Wednesday, 22 January 2014

Simple Sambal Clams

Clams was aplenty in Singapore during the early days as Singapore was well-known for its swampy land. One of the cheaper source of food around, along the years, Clams have made its way to restaurants. Chefs will whip-up many great dishes with Clams as its meat is juicy and tender. It is so versatile and can be cooked in many ways; Asian style with sambal, cream based Carbonara, tomato based Marinara or can be eaten plain by steaming it with garlic. 

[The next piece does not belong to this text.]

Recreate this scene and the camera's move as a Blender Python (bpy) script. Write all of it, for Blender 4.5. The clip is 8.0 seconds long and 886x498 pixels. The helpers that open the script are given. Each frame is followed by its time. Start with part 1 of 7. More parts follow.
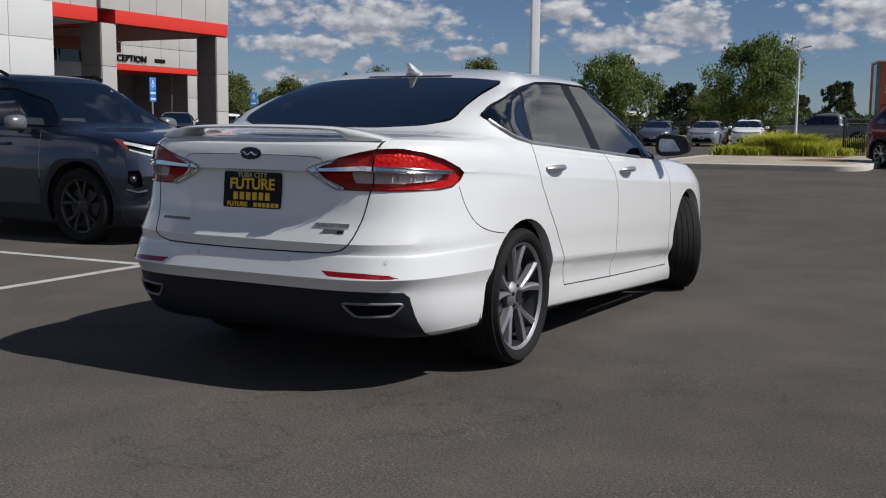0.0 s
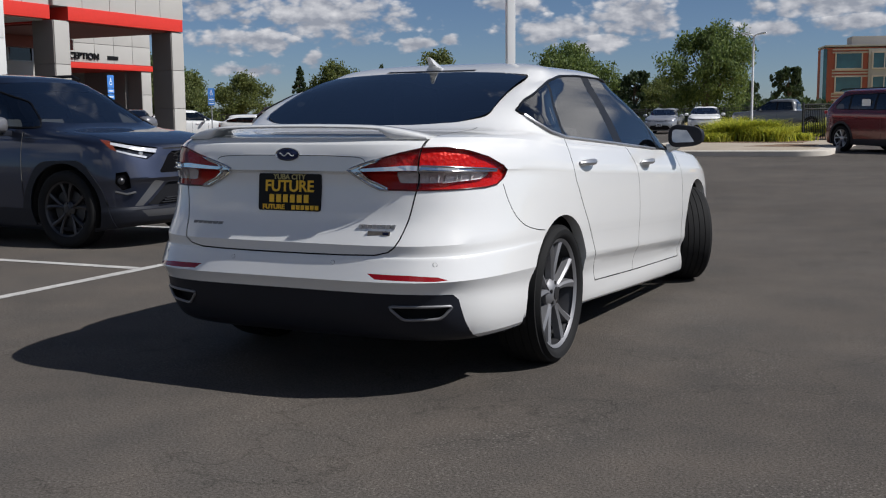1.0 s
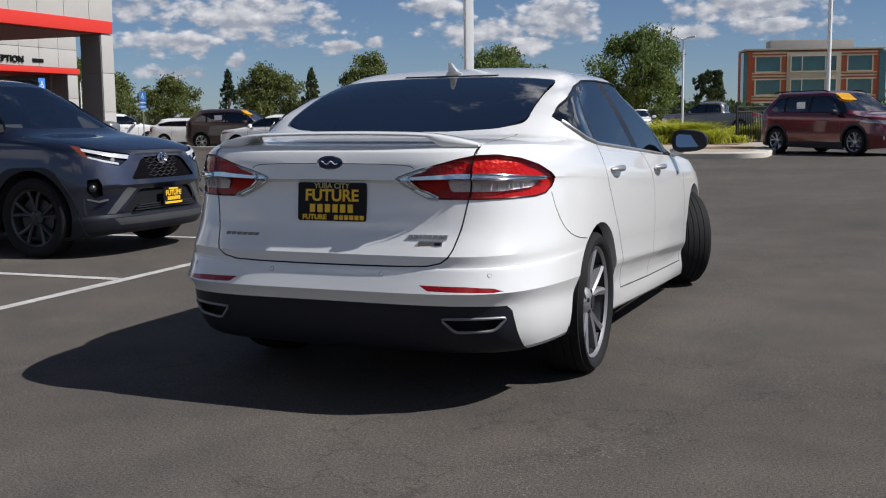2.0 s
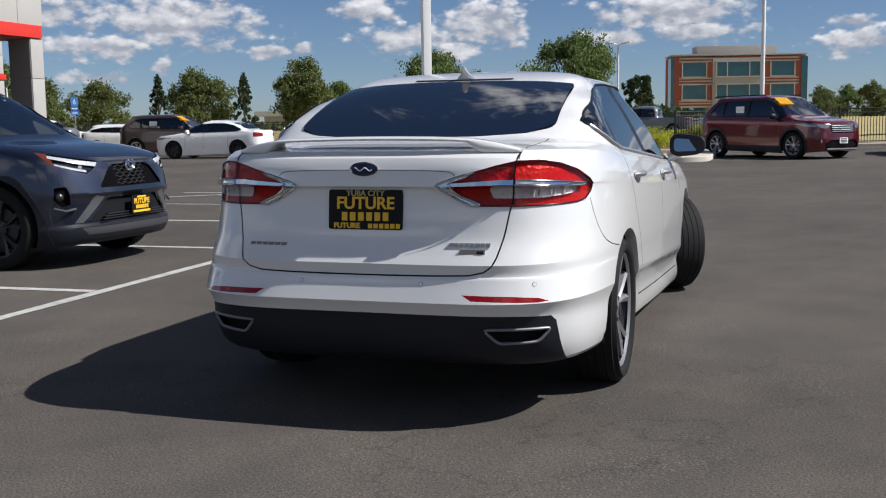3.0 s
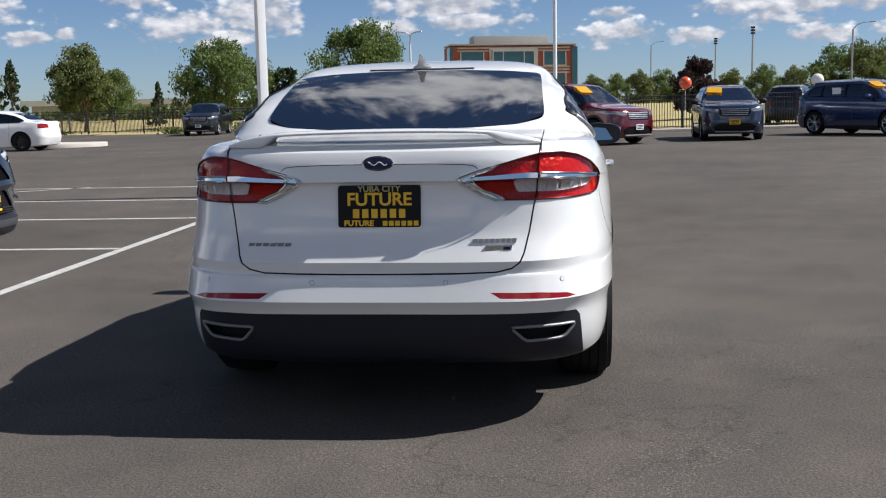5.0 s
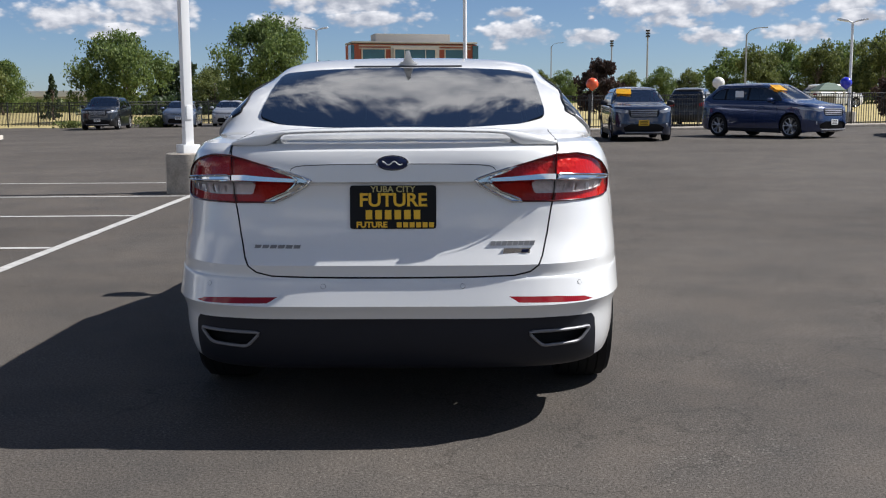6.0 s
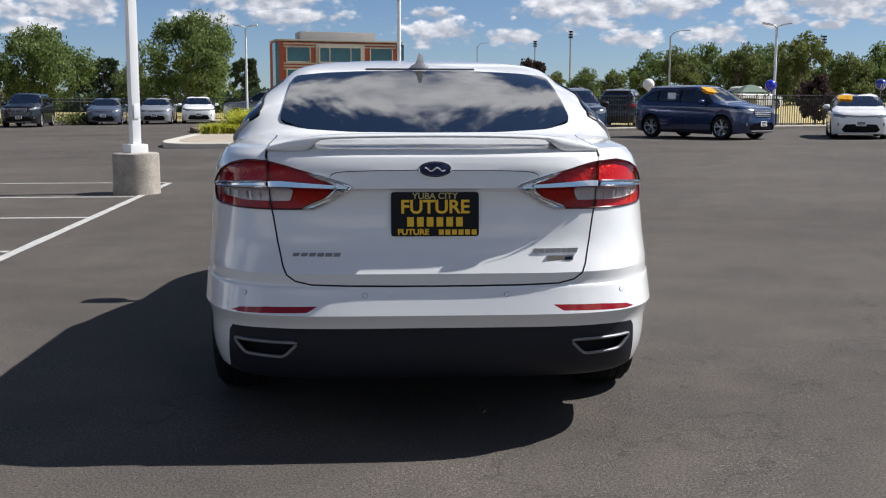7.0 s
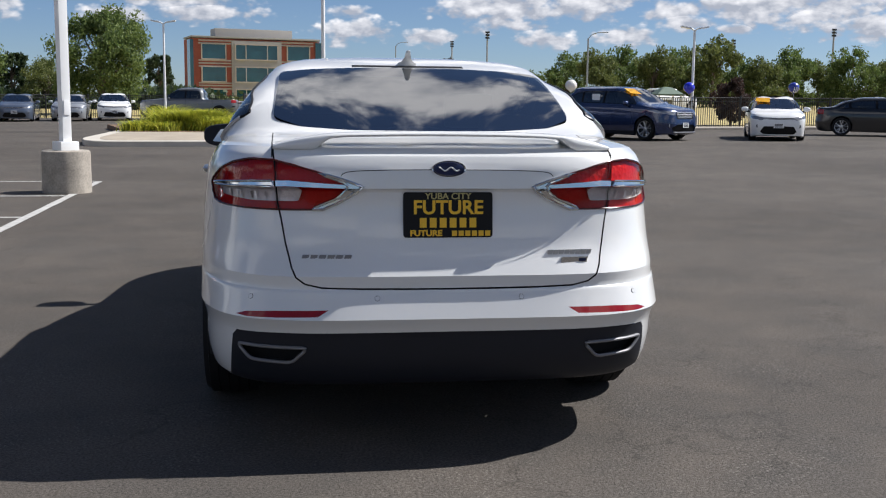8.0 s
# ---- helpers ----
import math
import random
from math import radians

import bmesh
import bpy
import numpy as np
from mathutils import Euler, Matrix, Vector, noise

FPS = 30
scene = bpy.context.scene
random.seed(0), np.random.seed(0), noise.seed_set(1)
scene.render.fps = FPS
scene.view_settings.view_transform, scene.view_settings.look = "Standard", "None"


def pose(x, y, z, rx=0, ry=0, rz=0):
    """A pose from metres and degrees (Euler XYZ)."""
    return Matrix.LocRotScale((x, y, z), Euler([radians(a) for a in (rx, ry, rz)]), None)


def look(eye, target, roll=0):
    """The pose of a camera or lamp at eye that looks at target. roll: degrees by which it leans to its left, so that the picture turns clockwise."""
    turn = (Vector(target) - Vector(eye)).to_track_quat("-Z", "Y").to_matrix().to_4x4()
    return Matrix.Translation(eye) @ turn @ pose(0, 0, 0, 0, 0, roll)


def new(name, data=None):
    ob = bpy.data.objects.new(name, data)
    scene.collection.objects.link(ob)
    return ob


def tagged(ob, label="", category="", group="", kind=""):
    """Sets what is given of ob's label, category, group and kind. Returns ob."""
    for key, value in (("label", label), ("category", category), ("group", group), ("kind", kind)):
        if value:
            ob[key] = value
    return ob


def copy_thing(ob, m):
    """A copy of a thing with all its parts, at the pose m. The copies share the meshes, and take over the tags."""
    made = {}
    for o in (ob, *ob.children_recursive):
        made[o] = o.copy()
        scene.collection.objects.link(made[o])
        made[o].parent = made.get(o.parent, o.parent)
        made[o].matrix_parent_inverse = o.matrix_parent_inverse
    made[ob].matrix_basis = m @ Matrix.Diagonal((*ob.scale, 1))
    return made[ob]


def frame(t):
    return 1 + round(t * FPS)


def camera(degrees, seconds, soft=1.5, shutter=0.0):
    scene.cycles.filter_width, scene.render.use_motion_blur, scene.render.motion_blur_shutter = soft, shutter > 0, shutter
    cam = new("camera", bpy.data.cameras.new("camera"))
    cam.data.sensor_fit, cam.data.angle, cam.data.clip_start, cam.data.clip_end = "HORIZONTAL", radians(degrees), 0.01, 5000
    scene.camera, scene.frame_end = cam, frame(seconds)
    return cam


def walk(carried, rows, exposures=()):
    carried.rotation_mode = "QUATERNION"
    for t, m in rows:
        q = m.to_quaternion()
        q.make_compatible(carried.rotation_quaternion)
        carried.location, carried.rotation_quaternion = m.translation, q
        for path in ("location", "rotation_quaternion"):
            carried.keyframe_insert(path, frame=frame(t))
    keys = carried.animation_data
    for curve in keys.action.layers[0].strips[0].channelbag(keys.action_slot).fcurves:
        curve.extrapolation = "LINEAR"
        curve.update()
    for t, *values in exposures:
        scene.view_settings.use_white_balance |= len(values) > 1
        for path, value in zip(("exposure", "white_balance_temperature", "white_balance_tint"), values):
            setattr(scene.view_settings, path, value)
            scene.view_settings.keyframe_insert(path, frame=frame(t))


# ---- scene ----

I for one love, love, love Clams. But too much of it is not healthy due to its toxin content. Some studies have shown that the toxin cant be totally removed even after it has been thoroughly cooked. Too much toxin can be poisonous. Ok, point taken! So, moderation is key :D

Simple Sambal Clams
Prep time: 15mins
Cook time: 15mins
Serves: 2 pax


Ingredients:
1/2kg Clams with shell, its really not a lot as the weight was mostly from the shells  (what I used in this recipe was called 'Sa Pak' by the locals)
4-5 thin slices of Galangal 
1 egg
1tbsp Cornflour mixed with with 3tbsp water 
Oil for cooking

Sambal paste:
100gm Fresh red chilies 
Few fresh bird's eye chilies (chili padi)- your preference in terms of spiciness
2tbsp of freshly grind dried shrimp
3 cloves Garlic (chopped)
2 thin slices of Ginger

Method
1) Prepare the steamer and boil some water with few tspn of salt. Steam the Clams till all shells opened. DO NOT overcooked the clams. This is to ensure that the rotten ones can be removed at this point (those with mud all that). This is A MUST STEP TO DO, as we do not want the rottens and muds get into our sauce. Yucks!

2) Blend the sambal ingredients and set aside. In a small bowl, beat the egg and set aside.

3) Heat up oil. Stir fry the sambal paste, throw in slices of Galangal. Fry till fragrant and till the oil turns slightly dark red (indicator that the chili is well cooked).



5) Add salt and sugar to taste. Add in the steamed clams. At this point, clams will release its own juice and you will find that the dish is a bit soupy now. No worries. Just add in the cornstarch and this helps to thicken the sauce. Stir a bit, not too much as we do not want the meat to fall out from the shell.

6) Pour in the beaten egg in a 'number 8' motion. This is to ensure that it will not end up as omelette.  Do not stir. Reduce flame to low-medium. Once egg gets slightly firm, stir the clams 2-3 times and its done!

7) Garnish with corriander and Enjoy!